Stored entries

#####

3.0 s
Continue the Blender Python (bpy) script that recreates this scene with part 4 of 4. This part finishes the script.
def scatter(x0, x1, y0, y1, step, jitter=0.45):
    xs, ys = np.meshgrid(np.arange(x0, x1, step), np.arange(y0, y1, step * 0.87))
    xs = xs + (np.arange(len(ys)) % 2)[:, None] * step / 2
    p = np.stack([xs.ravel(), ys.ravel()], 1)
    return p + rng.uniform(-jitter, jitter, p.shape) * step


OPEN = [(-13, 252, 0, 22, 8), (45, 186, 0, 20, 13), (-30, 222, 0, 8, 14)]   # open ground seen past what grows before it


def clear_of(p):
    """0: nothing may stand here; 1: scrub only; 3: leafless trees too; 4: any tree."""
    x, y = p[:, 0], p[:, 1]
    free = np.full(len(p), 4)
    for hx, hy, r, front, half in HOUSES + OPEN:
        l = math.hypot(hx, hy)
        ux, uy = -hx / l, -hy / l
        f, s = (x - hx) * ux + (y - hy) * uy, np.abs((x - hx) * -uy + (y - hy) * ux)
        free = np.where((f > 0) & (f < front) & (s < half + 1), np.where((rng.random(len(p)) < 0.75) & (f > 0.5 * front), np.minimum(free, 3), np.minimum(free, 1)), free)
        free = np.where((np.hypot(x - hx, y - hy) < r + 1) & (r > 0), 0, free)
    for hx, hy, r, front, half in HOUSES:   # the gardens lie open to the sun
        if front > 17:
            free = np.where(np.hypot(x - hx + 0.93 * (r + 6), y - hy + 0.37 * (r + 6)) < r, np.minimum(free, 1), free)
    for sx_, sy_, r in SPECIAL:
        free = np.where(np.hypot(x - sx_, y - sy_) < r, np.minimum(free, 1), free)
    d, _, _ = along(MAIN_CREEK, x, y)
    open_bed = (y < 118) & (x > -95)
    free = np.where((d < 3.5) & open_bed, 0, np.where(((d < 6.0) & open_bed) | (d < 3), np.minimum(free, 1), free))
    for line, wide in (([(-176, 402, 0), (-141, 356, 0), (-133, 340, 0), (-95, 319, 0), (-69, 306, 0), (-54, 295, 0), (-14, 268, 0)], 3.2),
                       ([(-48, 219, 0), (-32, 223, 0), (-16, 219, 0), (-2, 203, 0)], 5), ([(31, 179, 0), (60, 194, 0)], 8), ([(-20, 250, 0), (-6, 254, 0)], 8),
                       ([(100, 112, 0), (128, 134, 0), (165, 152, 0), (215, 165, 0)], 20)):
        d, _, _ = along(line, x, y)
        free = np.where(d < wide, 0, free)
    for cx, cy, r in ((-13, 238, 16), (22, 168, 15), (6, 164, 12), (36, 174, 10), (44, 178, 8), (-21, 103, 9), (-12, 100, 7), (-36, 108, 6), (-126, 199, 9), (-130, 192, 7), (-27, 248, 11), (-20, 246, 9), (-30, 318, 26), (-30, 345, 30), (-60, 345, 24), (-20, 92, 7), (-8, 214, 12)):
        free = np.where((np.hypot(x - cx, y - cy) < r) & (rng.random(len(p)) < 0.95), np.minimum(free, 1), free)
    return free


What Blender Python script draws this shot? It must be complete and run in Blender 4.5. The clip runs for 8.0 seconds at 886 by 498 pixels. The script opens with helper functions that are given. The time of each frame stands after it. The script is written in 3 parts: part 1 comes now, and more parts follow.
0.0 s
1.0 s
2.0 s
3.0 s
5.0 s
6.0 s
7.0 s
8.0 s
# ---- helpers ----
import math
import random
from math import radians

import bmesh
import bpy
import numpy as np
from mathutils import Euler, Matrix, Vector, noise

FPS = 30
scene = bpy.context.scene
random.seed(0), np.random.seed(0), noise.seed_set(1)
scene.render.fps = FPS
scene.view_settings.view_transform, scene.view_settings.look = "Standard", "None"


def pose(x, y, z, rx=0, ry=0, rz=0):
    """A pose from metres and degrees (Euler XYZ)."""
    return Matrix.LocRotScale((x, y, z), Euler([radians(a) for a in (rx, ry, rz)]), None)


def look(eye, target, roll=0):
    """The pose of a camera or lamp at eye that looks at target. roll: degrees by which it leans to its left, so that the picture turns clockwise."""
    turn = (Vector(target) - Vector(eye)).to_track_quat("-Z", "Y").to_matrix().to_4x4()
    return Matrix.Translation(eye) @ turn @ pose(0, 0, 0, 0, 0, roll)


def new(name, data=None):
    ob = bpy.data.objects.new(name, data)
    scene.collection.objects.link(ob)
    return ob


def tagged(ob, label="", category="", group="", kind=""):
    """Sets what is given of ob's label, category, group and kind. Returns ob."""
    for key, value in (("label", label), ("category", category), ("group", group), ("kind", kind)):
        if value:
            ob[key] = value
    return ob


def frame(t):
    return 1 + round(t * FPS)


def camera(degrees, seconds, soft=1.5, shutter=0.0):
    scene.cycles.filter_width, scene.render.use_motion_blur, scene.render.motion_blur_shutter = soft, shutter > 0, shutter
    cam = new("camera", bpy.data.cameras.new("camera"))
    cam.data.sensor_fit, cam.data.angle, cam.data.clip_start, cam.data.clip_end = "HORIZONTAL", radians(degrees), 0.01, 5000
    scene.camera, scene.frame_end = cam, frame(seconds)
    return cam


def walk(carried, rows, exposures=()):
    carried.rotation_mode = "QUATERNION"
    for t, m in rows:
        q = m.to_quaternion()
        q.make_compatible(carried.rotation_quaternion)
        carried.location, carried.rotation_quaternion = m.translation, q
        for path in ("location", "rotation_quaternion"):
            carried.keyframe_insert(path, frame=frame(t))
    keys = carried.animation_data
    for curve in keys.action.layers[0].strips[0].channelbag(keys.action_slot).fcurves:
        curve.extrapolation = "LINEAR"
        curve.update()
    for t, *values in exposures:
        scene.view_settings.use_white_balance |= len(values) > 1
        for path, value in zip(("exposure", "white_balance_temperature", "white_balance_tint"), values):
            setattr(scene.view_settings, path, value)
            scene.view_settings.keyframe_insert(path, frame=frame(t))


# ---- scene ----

#####

## [The exercise]
Copy all the records above precisely.

## [Response to the task]
3.0 s
Continue the Blender Python (bpy) script that recreates this scene with part 4 of 4. This part finishes the script.
def scatter(x0, x1, y0, y1, step, jitter=0.45):
    xs, ys = np.meshgrid(np.arange(x0, x1, step), np.arange(y0, y1, step * 0.87))
    xs = xs + (np.arange(len(ys)) % 2)[:, None] * step / 2
    p = np.stack([xs.ravel(), ys.ravel()], 1)
    return p + rng.uniform(-jitter, jitter, p.shape) * step


OPEN = [(-13, 252, 0, 22, 8), (45, 186, 0, 20, 13), (-30, 222, 0, 8, 14)]   # open ground seen past what grows before it


def clear_of(p):
    """0: nothing may stand here; 1: scrub only; 3: leafless trees too; 4: any tree."""
    x, y = p[:, 0], p[:, 1]
    free = np.full(len(p), 4)
    for hx, hy, r, front, half in HOUSES + OPEN:
        l = math.hypot(hx, hy)
        ux, uy = -hx / l, -hy / l
        f, s = (x - hx) * ux + (y - hy) * uy, np.abs((x - hx) * -uy + (y - hy) * ux)
        free = np.where((f > 0) & (f < front) & (s < half + 1), np.where((rng.random(len(p)) < 0.75) & (f > 0.5 * front), np.minimum(free, 3), np.minimum(free, 1)), free)
        free = np.where((np.hypot(x - hx, y - hy) < r + 1) & (r > 0), 0, free)
    for hx, hy, r, front, half in HOUSES:   # the gardens lie open to the sun
        if front > 17:
            free = np.where(np.hypot(x - hx + 0.93 * (r + 6), y - hy + 0.37 * (r + 6)) < r, np.minimum(free, 1), free)
    for sx_, sy_, r in SPECIAL:
        free = np.where(np.hypot(x - sx_, y - sy_) < r, np.minimum(free, 1), free)
    d, _, _ = along(MAIN_CREEK, x, y)
    open_bed = (y < 118) & (x > -95)
    free = np.where((d < 3.5) & open_bed, 0, np.where(((d < 6.0) & open_bed) | (d < 3), np.minimum(free, 1), free))
    for line, wide in (([(-176, 402, 0), (-141, 356, 0), (-133, 340, 0), (-95, 319, 0), (-69, 306, 0), (-54, 295, 0), (-14, 268, 0)], 3.2),
                       ([(-48, 219, 0), (-32, 223, 0), (-16, 219, 0), (-2, 203, 0)], 5), ([(31, 179, 0), (60, 194, 0)], 8), ([(-20, 250, 0), (-6, 254, 0)], 8),
                       ([(100, 112, 0), (128, 134, 0), (165, 152, 0), (215, 165, 0)], 20)):
        d, _, _ = along(line, x, y)
        free = np.where(d < wide, 0, free)
    for cx, cy, r in ((-13, 238, 16), (22, 168, 15), (6, 164, 12), (36, 174, 10), (44, 178, 8), (-21, 103, 9), (-12, 100, 7), (-36, 108, 6), (-126, 199, 9), (-130, 192, 7), (-27, 248, 11), (-20, 246, 9), (-30, 318, 26), (-30, 345, 30), (-60, 345, 24), (-20, 92, 7), (-8, 214, 12)):
        free = np.where((np.hypot(x - cx, y - cy) < r) & (rng.random(len(p)) < 0.95), np.minimum(free, 1), free)
    return free


What Blender Python script draws this shot? It must be complete and run in Blender 4.5. The clip runs for 8.0 seconds at 886 by 498 pixels. The script opens with helper functions that are given. The time of each frame stands after it. The script is written in 3 parts: part 1 comes now, and more parts follow.
0.0 s
1.0 s
2.0 s
3.0 s
5.0 s
6.0 s
7.0 s
8.0 s
# ---- helpers ----
import math
import random
from math import radians

import bmesh
import bpy
import numpy as np
from mathutils import Euler, Matrix, Vector, noise

FPS = 30
scene = bpy.context.scene
random.seed(0), np.random.seed(0), noise.seed_set(1)
scene.render.fps = FPS
scene.view_settings.view_transform, scene.view_settings.look = "Standard", "None"


def pose(x, y, z, rx=0, ry=0, rz=0):
    """A pose from metres and degrees (Euler XYZ)."""
    return Matrix.LocRotScale((x, y, z), Euler([radians(a) for a in (rx, ry, rz)]), None)


def look(eye, target, roll=0):
    """The pose of a camera or lamp at eye that looks at target. roll: degrees by which it leans to its left, so that the picture turns clockwise."""
    turn = (Vector(target) - Vector(eye)).to_track_quat("-Z", "Y").to_matrix().to_4x4()
    return Matrix.Translation(eye) @ turn @ pose(0, 0, 0, 0, 0, roll)


def new(name, data=None):
    ob = bpy.data.objects.new(name, data)
    scene.collection.objects.link(ob)
    return ob


def tagged(ob, label="", category="", group="", kind=""):
    """Sets what is given of ob's label, category, group and kind. Returns ob."""
    for key, value in (("label", label), ("category", category), ("group", group), ("kind", kind)):
        if value:
            ob[key] = value
    return ob


def frame(t):
    return 1 + round(t * FPS)


def camera(degrees, seconds, soft=1.5, shutter=0.0):
    scene.cycles.filter_width, scene.render.use_motion_blur, scene.render.motion_blur_shutter = soft, shutter > 0, shutter
    cam = new("camera", bpy.data.cameras.new("camera"))
    cam.data.sensor_fit, cam.data.angle, cam.data.clip_start, cam.data.clip_end = "HORIZONTAL", radians(degrees), 0.01, 5000
    scene.camera, scene.frame_end = cam, frame(seconds)
    return cam


def walk(carried, rows, exposures=()):
    carried.rotation_mode = "QUATERNION"
    for t, m in rows:
        q = m.to_quaternion()
        q.make_compatible(carried.rotation_quaternion)
        carried.location, carried.rotation_quaternion = m.translation, q
        for path in ("location", "rotation_quaternion"):
            carried.keyframe_insert(path, frame=frame(t))
    keys = carried.animation_data
    for curve in keys.action.layers[0].strips[0].channelbag(keys.action_slot).fcurves:
        curve.extrapolation = "LINEAR"
        curve.update()
    for t, *values in exposures:
        scene.view_settings.use_white_balance |= len(values) > 1
        for path, value in zip(("exposure", "white_balance_temperature", "white_balance_tint"), values):
            setattr(scene.view_settings, path, value)
            scene.view_settings.keyframe_insert(path, frame=frame(t))


# ---- scene ----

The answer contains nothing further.